# PROVIDED DATA:
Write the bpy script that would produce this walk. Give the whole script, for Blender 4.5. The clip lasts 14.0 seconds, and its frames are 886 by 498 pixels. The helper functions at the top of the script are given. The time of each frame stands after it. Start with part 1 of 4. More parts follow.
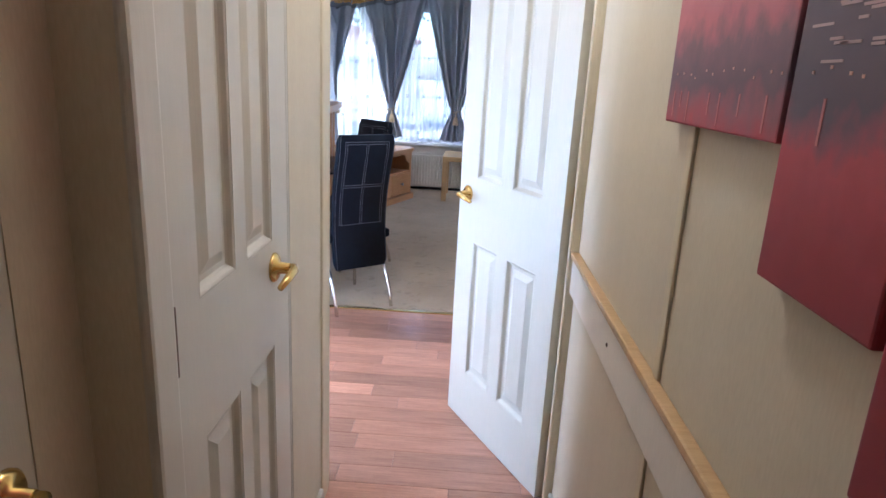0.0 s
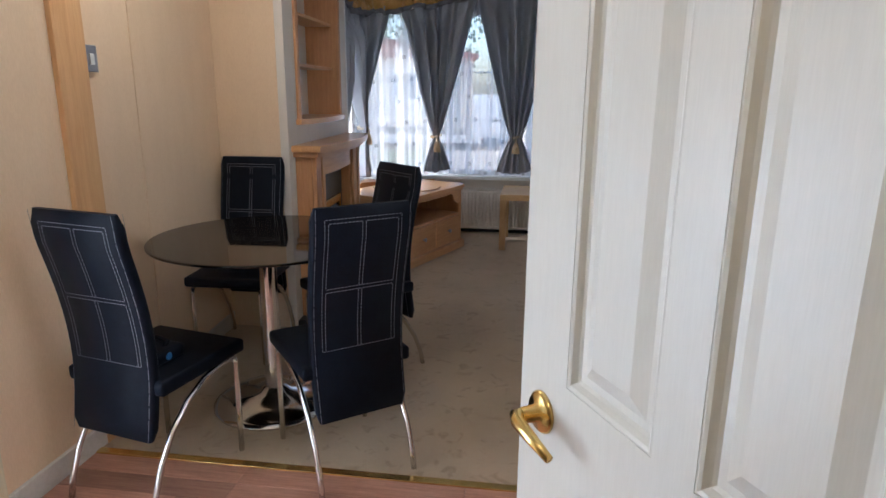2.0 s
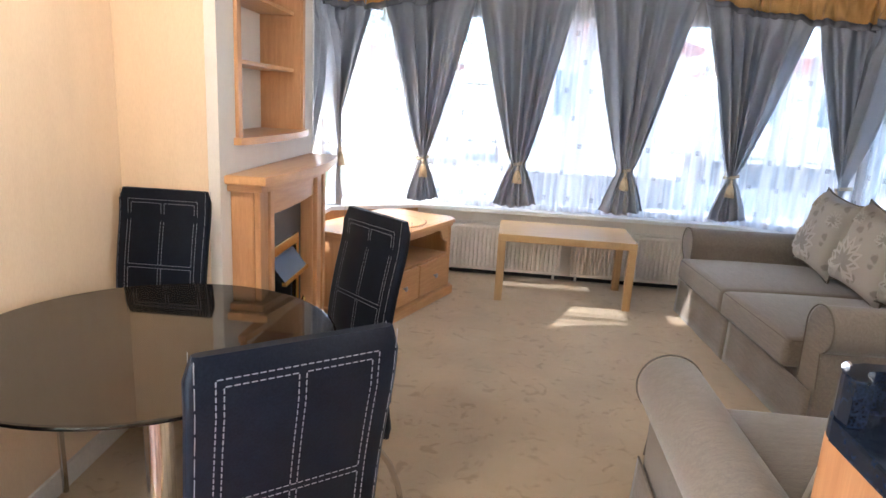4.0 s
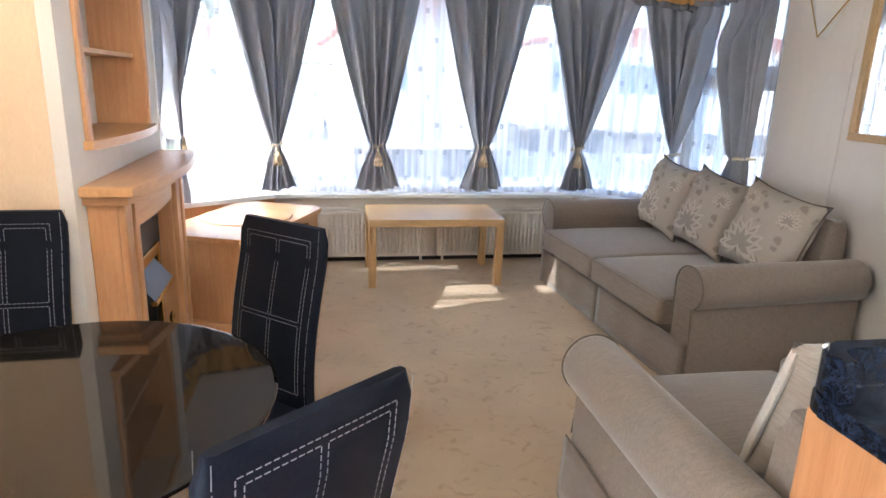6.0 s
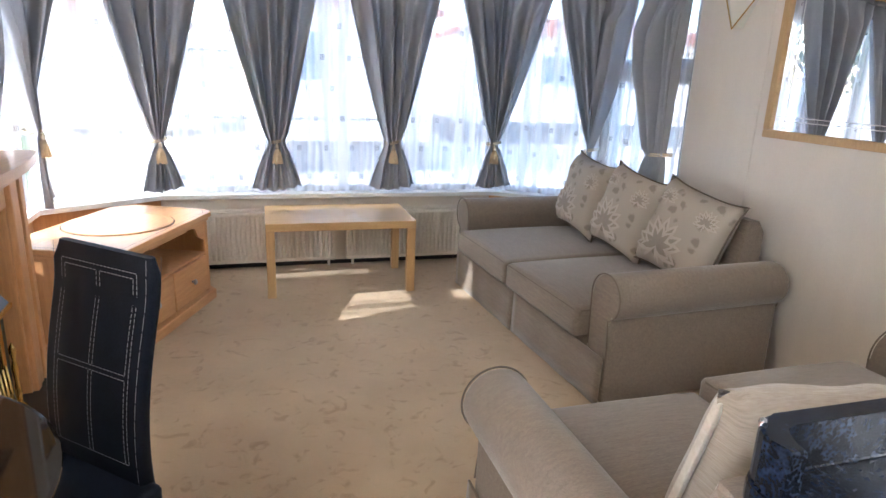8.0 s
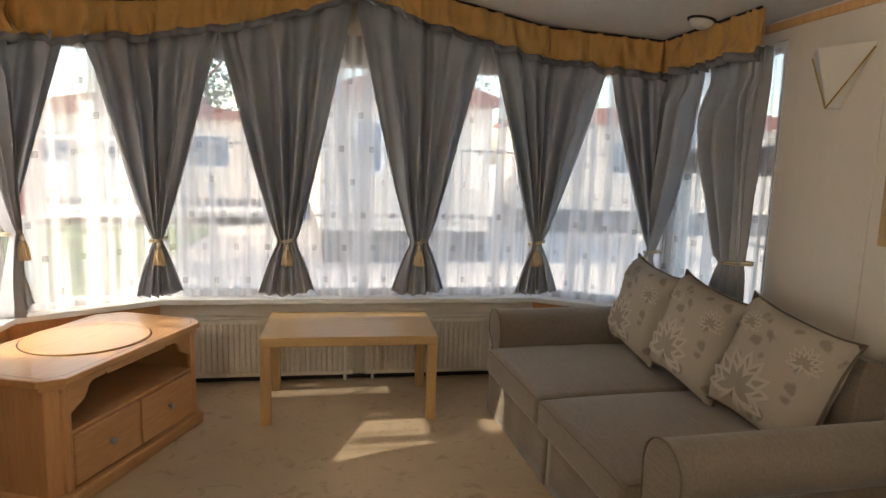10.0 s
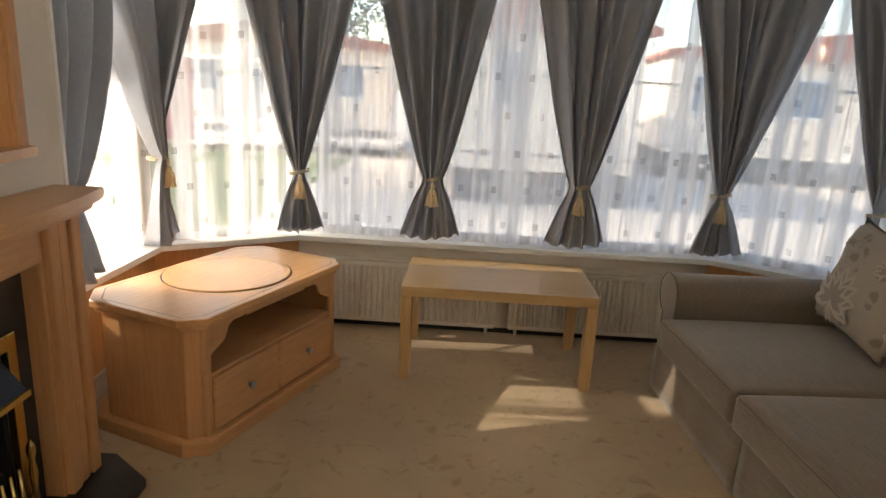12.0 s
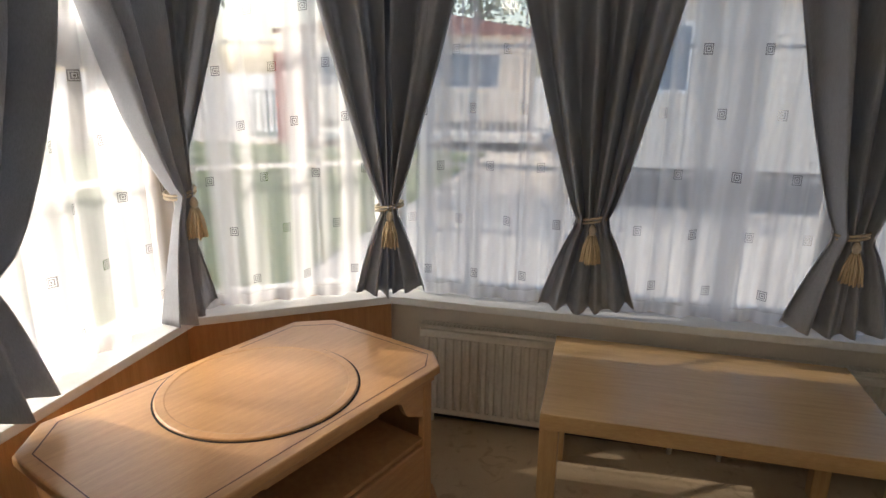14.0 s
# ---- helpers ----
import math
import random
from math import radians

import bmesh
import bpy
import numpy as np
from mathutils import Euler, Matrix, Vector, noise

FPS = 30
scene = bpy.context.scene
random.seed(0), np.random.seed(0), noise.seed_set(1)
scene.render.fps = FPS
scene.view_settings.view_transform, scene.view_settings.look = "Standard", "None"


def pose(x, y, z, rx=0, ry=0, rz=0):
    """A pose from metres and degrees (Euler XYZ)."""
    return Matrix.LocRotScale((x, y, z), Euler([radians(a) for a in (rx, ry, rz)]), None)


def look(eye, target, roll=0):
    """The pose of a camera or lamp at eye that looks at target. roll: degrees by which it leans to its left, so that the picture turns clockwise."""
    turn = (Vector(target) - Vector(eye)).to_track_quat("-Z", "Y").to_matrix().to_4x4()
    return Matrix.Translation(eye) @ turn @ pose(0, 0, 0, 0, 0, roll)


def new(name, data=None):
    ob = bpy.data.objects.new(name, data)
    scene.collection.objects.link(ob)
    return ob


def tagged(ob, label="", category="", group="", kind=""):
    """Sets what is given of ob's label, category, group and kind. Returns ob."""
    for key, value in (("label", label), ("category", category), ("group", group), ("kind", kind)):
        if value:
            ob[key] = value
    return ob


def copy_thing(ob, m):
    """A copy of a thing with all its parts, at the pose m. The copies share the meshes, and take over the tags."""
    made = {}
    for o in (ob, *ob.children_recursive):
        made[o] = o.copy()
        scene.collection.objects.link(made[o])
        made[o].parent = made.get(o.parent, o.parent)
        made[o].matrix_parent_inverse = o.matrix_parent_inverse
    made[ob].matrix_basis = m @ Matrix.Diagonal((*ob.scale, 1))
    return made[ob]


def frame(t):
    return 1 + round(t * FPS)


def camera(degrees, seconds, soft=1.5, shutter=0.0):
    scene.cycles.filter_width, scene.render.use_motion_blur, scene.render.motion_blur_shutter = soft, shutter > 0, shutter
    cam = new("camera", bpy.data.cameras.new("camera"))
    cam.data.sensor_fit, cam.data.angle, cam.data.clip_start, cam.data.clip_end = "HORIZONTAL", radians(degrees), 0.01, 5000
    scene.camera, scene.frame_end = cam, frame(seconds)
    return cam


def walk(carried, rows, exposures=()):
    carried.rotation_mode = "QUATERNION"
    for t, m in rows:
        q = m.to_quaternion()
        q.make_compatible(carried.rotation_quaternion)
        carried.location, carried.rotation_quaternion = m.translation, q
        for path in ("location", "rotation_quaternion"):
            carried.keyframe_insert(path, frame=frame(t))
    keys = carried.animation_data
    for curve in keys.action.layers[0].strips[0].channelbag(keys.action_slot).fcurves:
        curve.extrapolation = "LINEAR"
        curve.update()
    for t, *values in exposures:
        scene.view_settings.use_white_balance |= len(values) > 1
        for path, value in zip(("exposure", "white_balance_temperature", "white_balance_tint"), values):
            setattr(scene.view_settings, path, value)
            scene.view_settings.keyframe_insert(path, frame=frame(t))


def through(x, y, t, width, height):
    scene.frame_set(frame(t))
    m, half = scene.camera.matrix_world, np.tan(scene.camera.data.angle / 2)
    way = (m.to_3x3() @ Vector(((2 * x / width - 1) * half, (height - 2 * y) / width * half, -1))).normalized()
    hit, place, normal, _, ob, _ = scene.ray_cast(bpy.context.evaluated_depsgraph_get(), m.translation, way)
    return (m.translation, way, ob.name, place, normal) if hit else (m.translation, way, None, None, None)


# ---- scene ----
cam = camera(70.8, 14.0)
PATH = [
    (0, (0.017, 0.153, 1.302), (-0.044, 2.082, 0.775), 3.0),
    (0.5, (0.005, 0.479, 1.32), (0.053, 2.407, 0.788), 0.5),
    (1, (0.041, 0.864, 1.347), (-0.036, 2.804, 0.869), 1.6),
    (1.5, (0.015, 1.276, 1.312), (-0.073, 3.226, 0.878), 2.2),
    (2, (-0.003, 1.593, 1.341), (-0.27, 3.513, 0.852), 0.5),
    (2.5, (-0.02, 1.925, 1.358), (-0.633, 3.758, 0.845), 1.3),
    (3, (-0.059, 2.182, 1.342), (-0.609, 4.036, 0.829), 2.0),
    (3.5, (-0.128, 2.419, 1.344), (-0.524, 4.305, 0.81), 3.0),
    (4, (-0.222, 2.592, 1.365), (-0.409, 4.531, 0.908), 3.2),
    (6.5, (-0.54, 2.733, 1.41), (-0.043, 4.6, 0.880), 1.9),
    (7, (-0.56, 2.764, 1.41), (0.079, 4.589, 0.883), 1.4),
    (7.5, (-0.459, 2.866, 1.415), (0.205, 4.683, 0.893), 0.2),
    (8, (-0.293, 3.013, 1.42), (0.273, 4.857, 0.883), 2.4),
    (10.5, (0.168, 3.634, 1.459), (0.336, 5.610, 1.204), 1.0),
    (11, (0.145, 3.643, 1.447), (0.039, 5.608, 1.085), 1.5),
    (11.5, (0.068, 3.759, 1.424), (-0.206, 5.677, 0.925), 3.2),
    (12, (-0.007, 4.032, 1.417), (-0.043, 5.969, 0.925), 3.2),
    (12.5, (-0.008, 4.280, 1.399), (-0.084, 6.223, 0.933), 1.3),
    (13, (-0.000, 4.604, 1.421), (-0.276, 6.530, 0.958), 3.6),
    (13.5, (-0.067, 4.942, 1.419), (-0.499, 6.840, 0.961), 5.1),
    (14, (-0.146, 5.299, 1.421), (-0.607, 7.167, 0.879), 0.7),
]
EXPOSURES = [
    (0.0, 2.35, 4700, 10), (0.5, 1.9, 4850, 10), (1.0, 1.65, 4950, 10), (1.5, 1.65, 5000, 10), (2.0, 1.55, 5350, 10), (2.6, 1.95, 5300, 10), (3.0, 2.15, 5200, 10), (3.5, 2.8, 5550, 10), (4.2, 3.05, 5650, 10),
    (8.2, 3.0, 5650, 10), (10.3, 1.95, 7400, 10), (11.5, 1.95, 7400, 10), (12.5, 1.75, 7300, 10), (14.0, 1.2, 6800, 10),
]
walk(cam, [(t, look(eye, target, roll)) for t, eye, target, roll in PATH], EXPOSURES)
# ---- world, sun, exposure ----
world = bpy.data.worlds.new("sky_world")
scene.world = world
world.use_nodes = True
wn = world.node_tree
sky = wn.nodes.new("ShaderNodeTexSky")
sky.sky_type = "NISHITA"
sky.sun_disc = False
sky.sun_elevation = radians(31.2)
sky.sun_rotation = radians(-91)
sky.dust_density = 2.2
wn.links.new(sky.outputs[0], wn.nodes["Background"].inputs[0])
wn.nodes["Background"].inputs[1].default_value = 0.15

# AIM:
Copy the listing word for word, excluding its pictures.

# THE COMPLETED TASK:
Write the bpy script that would produce this walk. Give the whole script, for Blender 4.5. The clip lasts 14.0 seconds, and its frames are 886 by 498 pixels. The helper functions at the top of the script are given. The time of each frame stands after it. Start with part 1 of 4. More parts follow.
0.0 s
2.0 s
4.0 s
6.0 s
8.0 s
10.0 s
12.0 s
14.0 s
# ---- helpers ----
import math
import random
from math import radians

import bmesh
import bpy
import numpy as np
from mathutils import Euler, Matrix, Vector, noise

FPS = 30
scene = bpy.context.scene
random.seed(0), np.random.seed(0), noise.seed_set(1)
scene.render.fps = FPS
scene.view_settings.view_transform, scene.view_settings.look = "Standard", "None"


def pose(x, y, z, rx=0, ry=0, rz=0):
    """A pose from metres and degrees (Euler XYZ)."""
    return Matrix.LocRotScale((x, y, z), Euler([radians(a) for a in (rx, ry, rz)]), None)


def look(eye, target, roll=0):
    """The pose of a camera or lamp at eye that looks at target. roll: degrees by which it leans to its left, so that the picture turns clockwise."""
    turn = (Vector(target) - Vector(eye)).to_track_quat("-Z", "Y").to_matrix().to_4x4()
    return Matrix.Translation(eye) @ turn @ pose(0, 0, 0, 0, 0, roll)


def new(name, data=None):
    ob = bpy.data.objects.new(name, data)
    scene.collection.objects.link(ob)
    return ob


def tagged(ob, label="", category="", group="", kind=""):
    """Sets what is given of ob's label, category, group and kind. Returns ob."""
    for key, value in (("label", label), ("category", category), ("group", group), ("kind", kind)):
        if value:
            ob[key] = value
    return ob


def copy_thing(ob, m):
    """A copy of a thing with all its parts, at the pose m. The copies share the meshes, and take over the tags."""
    made = {}
    for o in (ob, *ob.children_recursive):
        made[o] = o.copy()
        scene.collection.objects.link(made[o])
        made[o].parent = made.get(o.parent, o.parent)
        made[o].matrix_parent_inverse = o.matrix_parent_inverse
    made[ob].matrix_basis = m @ Matrix.Diagonal((*ob.scale, 1))
    return made[ob]


def frame(t):
    return 1 + round(t * FPS)


def camera(degrees, seconds, soft=1.5, shutter=0.0):
    scene.cycles.filter_width, scene.render.use_motion_blur, scene.render.motion_blur_shutter = soft, shutter > 0, shutter
    cam = new("camera", bpy.data.cameras.new("camera"))
    cam.data.sensor_fit, cam.data.angle, cam.data.clip_start, cam.data.clip_end = "HORIZONTAL", radians(degrees), 0.01, 5000
    scene.camera, scene.frame_end = cam, frame(seconds)
    return cam


def walk(carried, rows, exposures=()):
    carried.rotation_mode = "QUATERNION"
    for t, m in rows:
        q = m.to_quaternion()
        q.make_compatible(carried.rotation_quaternion)
        carried.location, carried.rotation_quaternion = m.translation, q
        for path in ("location", "rotation_quaternion"):
            carried.keyframe_insert(path, frame=frame(t))
    keys = carried.animation_data
    for curve in keys.action.layers[0].strips[0].channelbag(keys.action_slot).fcurves:
        curve.extrapolation = "LINEAR"
        curve.update()
    for t, *values in exposures:
        scene.view_settings.use_white_balance |= len(values) > 1
        for path, value in zip(("exposure", "white_balance_temperature", "white_balance_tint"), values):
            setattr(scene.view_settings, path, value)
            scene.view_settings.keyframe_insert(path, frame=frame(t))


def through(x, y, t, width, height):
    scene.frame_set(frame(t))
    m, half = scene.camera.matrix_world, np.tan(scene.camera.data.angle / 2)
    way = (m.to_3x3() @ Vector(((2 * x / width - 1) * half, (height - 2 * y) / width * half, -1))).normalized()
    hit, place, normal, _, ob, _ = scene.ray_cast(bpy.context.evaluated_depsgraph_get(), m.translation, way)
    return (m.translation, way, ob.name, place, normal) if hit else (m.translation, way, None, None, None)


# ---- scene ----
cam = camera(70.8, 14.0)
PATH = [
    (0, (0.017, 0.153, 1.302), (-0.044, 2.082, 0.775), 3.0),
    (0.5, (0.005, 0.479, 1.32), (0.053, 2.407, 0.788), 0.5),
    (1, (0.041, 0.864, 1.347), (-0.036, 2.804, 0.869), 1.6),
    (1.5, (0.015, 1.276, 1.312), (-0.073, 3.226, 0.878), 2.2),
    (2, (-0.003, 1.593, 1.341), (-0.27, 3.513, 0.852), 0.5),
    (2.5, (-0.02, 1.925, 1.358), (-0.633, 3.758, 0.845), 1.3),
    (3, (-0.059, 2.182, 1.342), (-0.609, 4.036, 0.829), 2.0),
    (3.5, (-0.128, 2.419, 1.344), (-0.524, 4.305, 0.81), 3.0),
    (4, (-0.222, 2.592, 1.365), (-0.409, 4.531, 0.908), 3.2),
    (6.5, (-0.54, 2.733, 1.41), (-0.043, 4.6, 0.880), 1.9),
    (7, (-0.56, 2.764, 1.41), (0.079, 4.589, 0.883), 1.4),
    (7.5, (-0.459, 2.866, 1.415), (0.205, 4.683, 0.893), 0.2),
    (8, (-0.293, 3.013, 1.42), (0.273, 4.857, 0.883), 2.4),
    (10.5, (0.168, 3.634, 1.459), (0.336, 5.610, 1.204), 1.0),
    (11, (0.145, 3.643, 1.447), (0.039, 5.608, 1.085), 1.5),
    (11.5, (0.068, 3.759, 1.424), (-0.206, 5.677, 0.925), 3.2),
    (12, (-0.007, 4.032, 1.417), (-0.043, 5.969, 0.925), 3.2),
    (12.5, (-0.008, 4.280, 1.399), (-0.084, 6.223, 0.933), 1.3),
    (13, (-0.000, 4.604, 1.421), (-0.276, 6.530, 0.958), 3.6),
    (13.5, (-0.067, 4.942, 1.419), (-0.499, 6.840, 0.961), 5.1),
    (14, (-0.146, 5.299, 1.421), (-0.607, 7.167, 0.879), 0.7),
]
EXPOSURES = [
    (0.0, 2.35, 4700, 10), (0.5, 1.9, 4850, 10), (1.0, 1.65, 4950, 10), (1.5, 1.65, 5000, 10), (2.0, 1.55, 5350, 10), (2.6, 1.95, 5300, 10), (3.0, 2.15, 5200, 10), (3.5, 2.8, 5550, 10), (4.2, 3.05, 5650, 10),
    (8.2, 3.0, 5650, 10), (10.3, 1.95, 7400, 10), (11.5, 1.95, 7400, 10), (12.5, 1.75, 7300, 10), (14.0, 1.2, 6800, 10),
]
walk(cam, [(t, look(eye, target, roll)) for t, eye, target, roll in PATH], EXPOSURES)
# ---- world, sun, exposure ----
world = bpy.data.worlds.new("sky_world")
scene.world = world
world.use_nodes = True
wn = world.node_tree
sky = wn.nodes.new("ShaderNodeTexSky")
sky.sky_type = "NISHITA"
sky.sun_disc = False
sky.sun_elevation = radians(31.2)
sky.sun_rotation = radians(-91)
sky.dust_density = 2.2
wn.links.new(sky.outputs[0], wn.nodes["Background"].inputs[0])
wn.nodes["Background"].inputs[1].default_value = 0.15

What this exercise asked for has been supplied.